Prompt: Extract every line that contains the word "helpers".
======
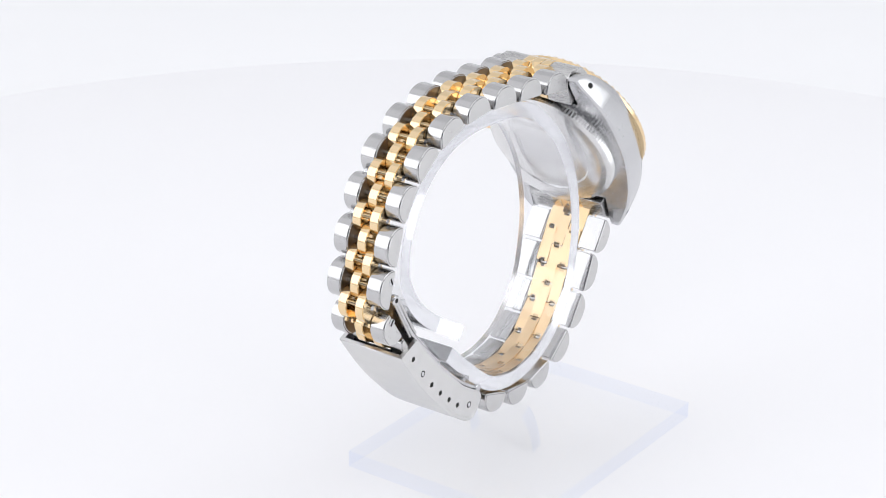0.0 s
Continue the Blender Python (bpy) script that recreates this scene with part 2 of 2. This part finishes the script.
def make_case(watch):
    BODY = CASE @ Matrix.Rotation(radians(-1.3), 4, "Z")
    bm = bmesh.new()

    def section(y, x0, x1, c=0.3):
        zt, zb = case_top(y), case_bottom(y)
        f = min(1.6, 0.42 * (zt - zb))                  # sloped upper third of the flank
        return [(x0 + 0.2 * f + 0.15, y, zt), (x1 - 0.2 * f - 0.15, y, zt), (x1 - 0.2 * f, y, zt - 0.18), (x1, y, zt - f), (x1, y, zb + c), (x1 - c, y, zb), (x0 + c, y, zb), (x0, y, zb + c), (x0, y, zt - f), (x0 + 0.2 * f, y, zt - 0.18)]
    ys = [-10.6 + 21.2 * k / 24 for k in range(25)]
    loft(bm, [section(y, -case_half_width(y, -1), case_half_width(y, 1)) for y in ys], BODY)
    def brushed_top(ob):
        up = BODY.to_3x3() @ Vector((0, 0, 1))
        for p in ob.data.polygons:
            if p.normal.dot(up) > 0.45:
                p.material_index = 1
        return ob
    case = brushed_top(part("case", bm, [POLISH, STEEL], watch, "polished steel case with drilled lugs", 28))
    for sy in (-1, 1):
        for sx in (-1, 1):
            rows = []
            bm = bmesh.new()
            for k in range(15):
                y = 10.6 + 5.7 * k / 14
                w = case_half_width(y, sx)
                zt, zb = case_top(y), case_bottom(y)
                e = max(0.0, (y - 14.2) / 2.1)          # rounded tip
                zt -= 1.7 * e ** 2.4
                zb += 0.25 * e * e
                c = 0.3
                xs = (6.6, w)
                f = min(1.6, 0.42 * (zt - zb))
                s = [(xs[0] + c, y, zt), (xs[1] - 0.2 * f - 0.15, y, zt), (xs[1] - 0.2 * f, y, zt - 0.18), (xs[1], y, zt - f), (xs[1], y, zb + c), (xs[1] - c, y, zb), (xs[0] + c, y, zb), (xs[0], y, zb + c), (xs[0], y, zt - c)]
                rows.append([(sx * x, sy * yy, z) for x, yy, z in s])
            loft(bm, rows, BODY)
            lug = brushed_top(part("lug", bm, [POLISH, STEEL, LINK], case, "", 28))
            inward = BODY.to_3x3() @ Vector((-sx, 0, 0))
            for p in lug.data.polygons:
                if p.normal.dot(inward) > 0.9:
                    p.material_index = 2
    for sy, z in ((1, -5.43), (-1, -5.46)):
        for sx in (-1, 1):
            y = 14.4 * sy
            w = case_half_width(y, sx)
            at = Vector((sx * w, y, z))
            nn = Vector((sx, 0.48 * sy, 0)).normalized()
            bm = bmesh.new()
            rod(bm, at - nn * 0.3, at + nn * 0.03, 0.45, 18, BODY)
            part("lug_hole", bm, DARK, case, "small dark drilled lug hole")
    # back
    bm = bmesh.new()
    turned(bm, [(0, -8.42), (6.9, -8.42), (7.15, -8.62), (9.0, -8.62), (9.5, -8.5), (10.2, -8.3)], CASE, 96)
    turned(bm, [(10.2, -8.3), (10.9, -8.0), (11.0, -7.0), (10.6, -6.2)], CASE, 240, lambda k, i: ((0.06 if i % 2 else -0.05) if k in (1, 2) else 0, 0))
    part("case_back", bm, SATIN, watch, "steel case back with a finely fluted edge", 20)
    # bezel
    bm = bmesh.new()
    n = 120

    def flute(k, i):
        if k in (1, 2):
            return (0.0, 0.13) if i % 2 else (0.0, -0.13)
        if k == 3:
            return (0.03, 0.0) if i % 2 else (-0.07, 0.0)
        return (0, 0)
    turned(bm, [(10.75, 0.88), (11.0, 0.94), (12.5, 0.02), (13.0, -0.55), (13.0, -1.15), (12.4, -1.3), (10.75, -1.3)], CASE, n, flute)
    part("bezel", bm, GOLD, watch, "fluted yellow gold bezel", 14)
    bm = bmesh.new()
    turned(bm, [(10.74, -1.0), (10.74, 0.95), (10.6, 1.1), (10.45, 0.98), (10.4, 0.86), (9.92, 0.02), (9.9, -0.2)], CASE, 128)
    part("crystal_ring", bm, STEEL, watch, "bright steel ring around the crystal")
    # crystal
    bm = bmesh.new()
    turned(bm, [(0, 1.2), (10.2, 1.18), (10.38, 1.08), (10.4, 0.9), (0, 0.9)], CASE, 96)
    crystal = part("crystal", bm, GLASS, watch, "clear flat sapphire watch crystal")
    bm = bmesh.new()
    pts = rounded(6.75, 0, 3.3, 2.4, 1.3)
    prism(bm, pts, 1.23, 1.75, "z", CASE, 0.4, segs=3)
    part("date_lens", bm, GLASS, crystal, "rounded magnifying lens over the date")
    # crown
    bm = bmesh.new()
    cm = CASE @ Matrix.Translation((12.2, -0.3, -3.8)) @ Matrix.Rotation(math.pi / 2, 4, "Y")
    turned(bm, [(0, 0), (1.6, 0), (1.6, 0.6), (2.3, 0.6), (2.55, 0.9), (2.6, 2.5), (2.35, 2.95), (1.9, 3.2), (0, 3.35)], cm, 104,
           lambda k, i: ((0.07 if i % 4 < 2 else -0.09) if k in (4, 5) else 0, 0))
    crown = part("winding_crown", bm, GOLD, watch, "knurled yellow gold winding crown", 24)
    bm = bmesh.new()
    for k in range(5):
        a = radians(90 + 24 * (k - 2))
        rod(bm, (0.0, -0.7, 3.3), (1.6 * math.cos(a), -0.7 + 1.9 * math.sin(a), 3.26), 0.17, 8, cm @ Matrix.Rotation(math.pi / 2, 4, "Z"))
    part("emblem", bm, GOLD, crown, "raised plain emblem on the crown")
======
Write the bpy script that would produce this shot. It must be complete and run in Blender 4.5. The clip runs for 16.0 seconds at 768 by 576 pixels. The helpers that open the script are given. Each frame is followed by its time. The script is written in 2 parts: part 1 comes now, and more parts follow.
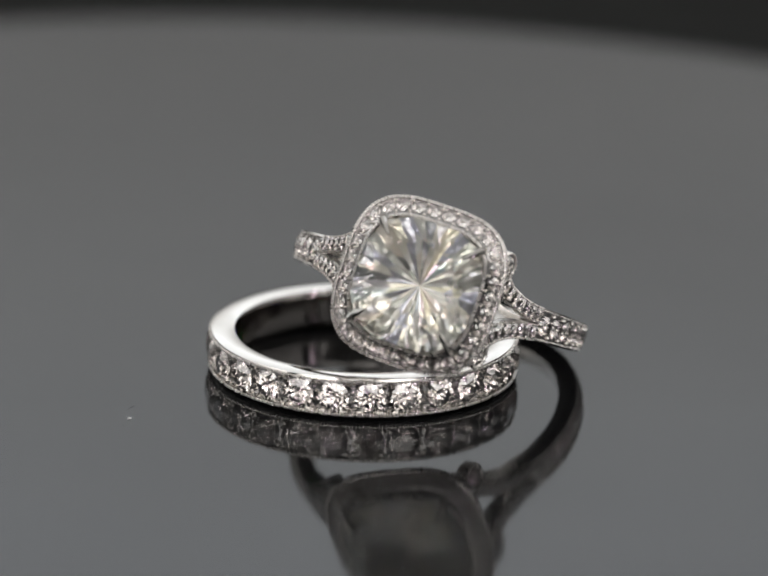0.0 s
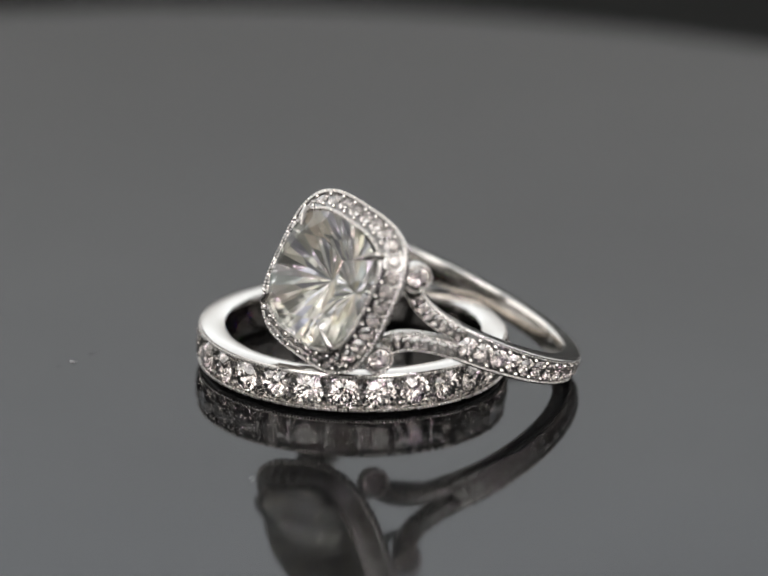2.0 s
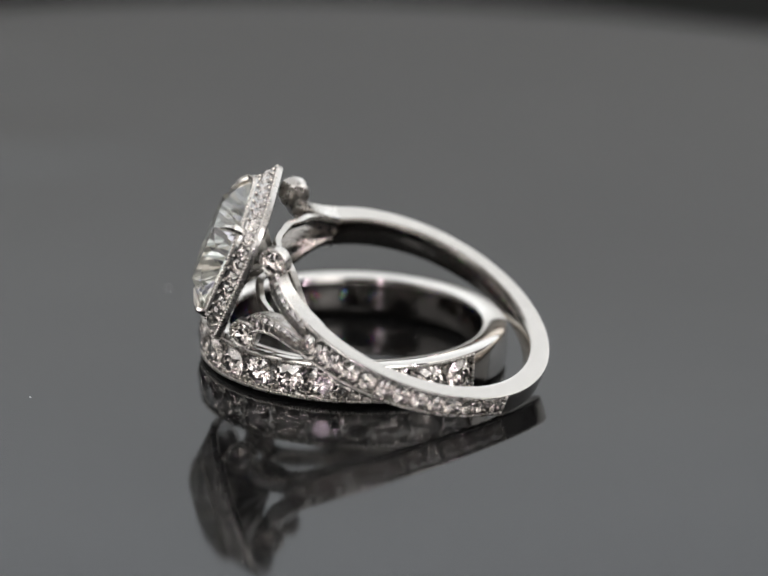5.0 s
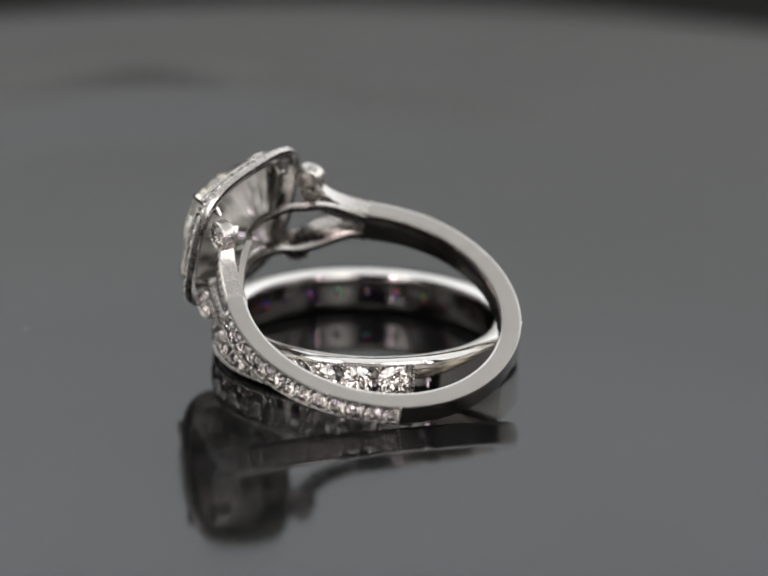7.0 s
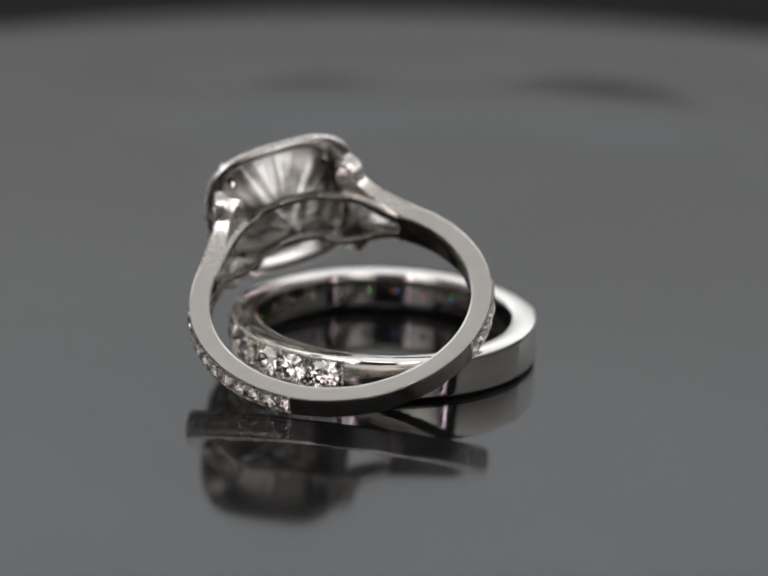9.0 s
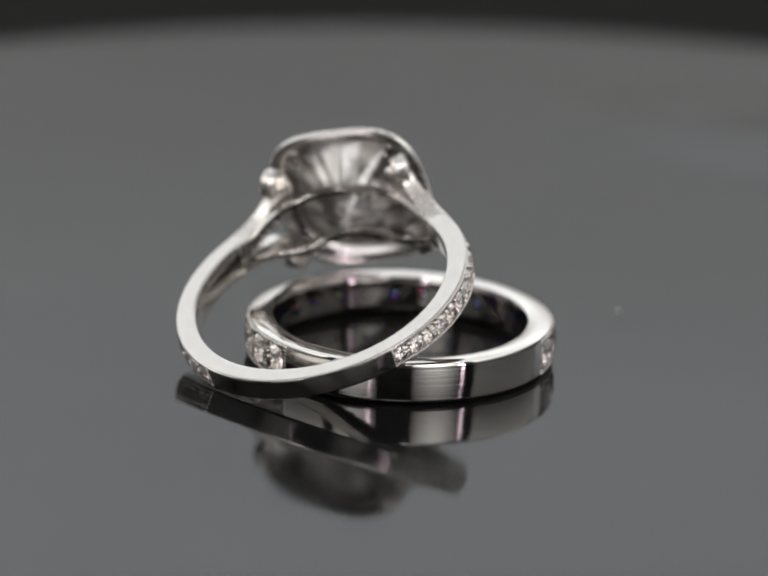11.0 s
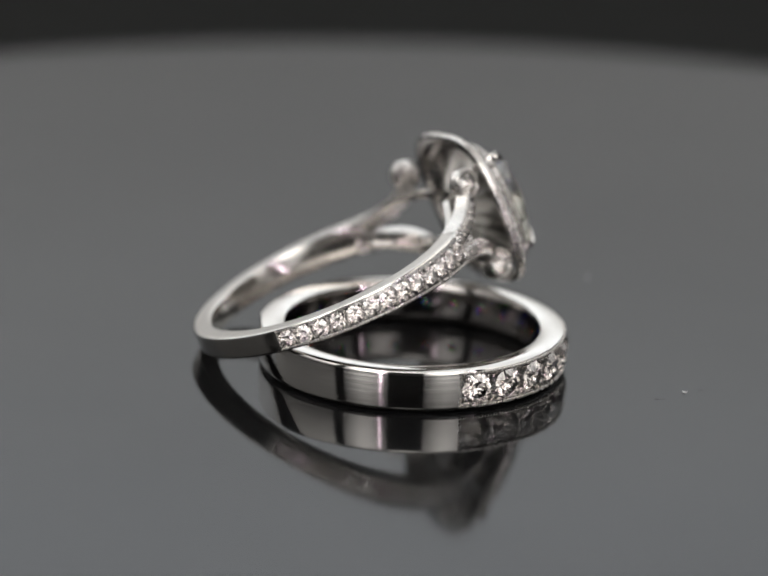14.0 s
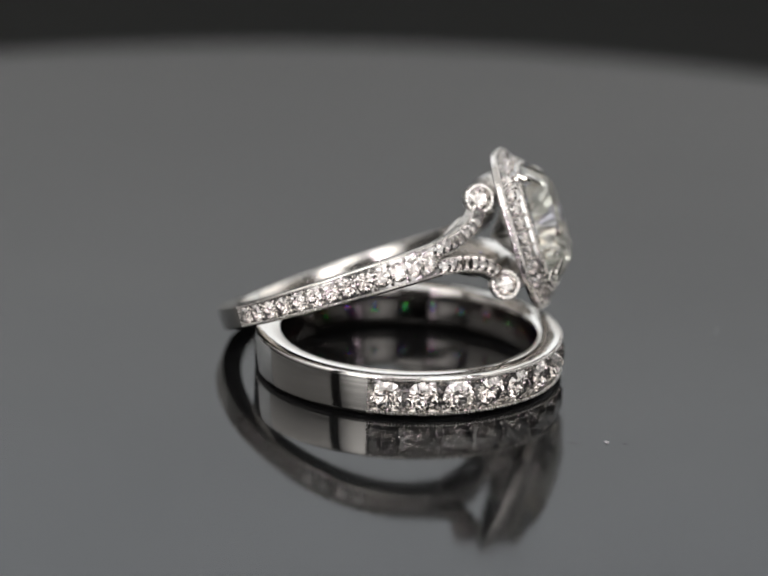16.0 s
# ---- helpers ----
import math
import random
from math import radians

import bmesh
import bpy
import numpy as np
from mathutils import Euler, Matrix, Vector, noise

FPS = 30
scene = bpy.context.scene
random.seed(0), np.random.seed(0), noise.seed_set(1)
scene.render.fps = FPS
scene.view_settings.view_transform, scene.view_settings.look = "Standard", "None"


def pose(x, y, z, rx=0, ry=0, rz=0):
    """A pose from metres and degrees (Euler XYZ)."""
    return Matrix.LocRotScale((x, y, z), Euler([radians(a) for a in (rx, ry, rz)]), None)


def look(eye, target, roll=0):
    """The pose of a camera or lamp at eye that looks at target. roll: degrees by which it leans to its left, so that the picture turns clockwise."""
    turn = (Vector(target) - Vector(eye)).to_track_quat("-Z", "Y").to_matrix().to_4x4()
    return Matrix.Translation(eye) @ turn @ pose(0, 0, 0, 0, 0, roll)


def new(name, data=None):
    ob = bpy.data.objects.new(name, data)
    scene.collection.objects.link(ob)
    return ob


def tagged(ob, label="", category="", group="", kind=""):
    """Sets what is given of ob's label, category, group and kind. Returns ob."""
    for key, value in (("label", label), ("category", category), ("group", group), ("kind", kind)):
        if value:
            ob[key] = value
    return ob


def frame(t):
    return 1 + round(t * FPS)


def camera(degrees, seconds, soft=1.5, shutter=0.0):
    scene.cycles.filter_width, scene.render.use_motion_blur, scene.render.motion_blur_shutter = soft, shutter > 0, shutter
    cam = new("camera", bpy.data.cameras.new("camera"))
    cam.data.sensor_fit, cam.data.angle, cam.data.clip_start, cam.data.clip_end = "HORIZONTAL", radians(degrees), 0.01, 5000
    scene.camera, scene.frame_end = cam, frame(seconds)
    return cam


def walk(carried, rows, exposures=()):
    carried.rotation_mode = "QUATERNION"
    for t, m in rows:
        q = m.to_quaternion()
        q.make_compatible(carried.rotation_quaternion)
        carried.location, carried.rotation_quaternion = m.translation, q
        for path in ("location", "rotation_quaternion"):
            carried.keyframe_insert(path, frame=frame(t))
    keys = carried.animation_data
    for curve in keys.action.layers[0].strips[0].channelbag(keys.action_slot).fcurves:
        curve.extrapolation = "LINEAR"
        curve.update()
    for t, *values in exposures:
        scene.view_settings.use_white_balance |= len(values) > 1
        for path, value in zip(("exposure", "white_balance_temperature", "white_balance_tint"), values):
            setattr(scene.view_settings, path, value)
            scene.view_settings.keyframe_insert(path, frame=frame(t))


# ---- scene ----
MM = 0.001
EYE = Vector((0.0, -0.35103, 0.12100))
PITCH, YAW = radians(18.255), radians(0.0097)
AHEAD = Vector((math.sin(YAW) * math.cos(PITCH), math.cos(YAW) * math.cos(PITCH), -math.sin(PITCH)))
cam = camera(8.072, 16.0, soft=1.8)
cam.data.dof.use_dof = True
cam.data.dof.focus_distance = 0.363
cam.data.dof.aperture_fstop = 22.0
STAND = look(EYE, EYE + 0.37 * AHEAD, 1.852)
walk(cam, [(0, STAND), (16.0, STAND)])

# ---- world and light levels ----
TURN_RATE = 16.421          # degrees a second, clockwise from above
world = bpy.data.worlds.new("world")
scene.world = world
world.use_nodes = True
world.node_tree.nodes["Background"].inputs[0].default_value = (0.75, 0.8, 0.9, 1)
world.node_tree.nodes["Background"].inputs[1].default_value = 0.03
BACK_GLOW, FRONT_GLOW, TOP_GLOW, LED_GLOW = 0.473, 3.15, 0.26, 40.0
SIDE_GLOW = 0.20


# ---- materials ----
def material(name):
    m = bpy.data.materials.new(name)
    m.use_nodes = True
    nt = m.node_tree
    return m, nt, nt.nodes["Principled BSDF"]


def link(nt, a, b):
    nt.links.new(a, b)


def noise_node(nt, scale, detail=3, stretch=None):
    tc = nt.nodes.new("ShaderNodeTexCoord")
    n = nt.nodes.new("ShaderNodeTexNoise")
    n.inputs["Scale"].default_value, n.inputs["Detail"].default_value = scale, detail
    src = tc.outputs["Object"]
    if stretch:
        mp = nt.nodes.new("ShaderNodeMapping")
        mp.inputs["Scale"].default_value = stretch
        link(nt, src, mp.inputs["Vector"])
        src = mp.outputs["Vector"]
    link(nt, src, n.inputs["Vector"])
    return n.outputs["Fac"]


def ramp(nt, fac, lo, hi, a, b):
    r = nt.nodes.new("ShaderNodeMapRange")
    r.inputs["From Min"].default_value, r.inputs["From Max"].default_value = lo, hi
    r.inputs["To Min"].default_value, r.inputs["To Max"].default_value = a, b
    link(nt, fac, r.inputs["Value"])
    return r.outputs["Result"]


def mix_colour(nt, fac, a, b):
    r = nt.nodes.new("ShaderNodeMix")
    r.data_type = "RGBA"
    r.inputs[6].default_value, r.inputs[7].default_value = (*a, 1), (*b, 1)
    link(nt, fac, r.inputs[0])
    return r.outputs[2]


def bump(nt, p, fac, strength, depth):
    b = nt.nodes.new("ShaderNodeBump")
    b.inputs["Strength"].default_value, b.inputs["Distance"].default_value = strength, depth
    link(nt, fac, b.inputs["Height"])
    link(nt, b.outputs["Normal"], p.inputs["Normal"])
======
Solution to this task:
Write the bpy script that would produce this shot. It must be complete and run in Blender 4.5. The clip runs for 16.0 seconds at 768 by 576 pixels. The helpers that open the script are given. Each frame is followed by its time. The script is written in 2 parts: part 1 comes now, and more parts follow.
# ---- helpers ----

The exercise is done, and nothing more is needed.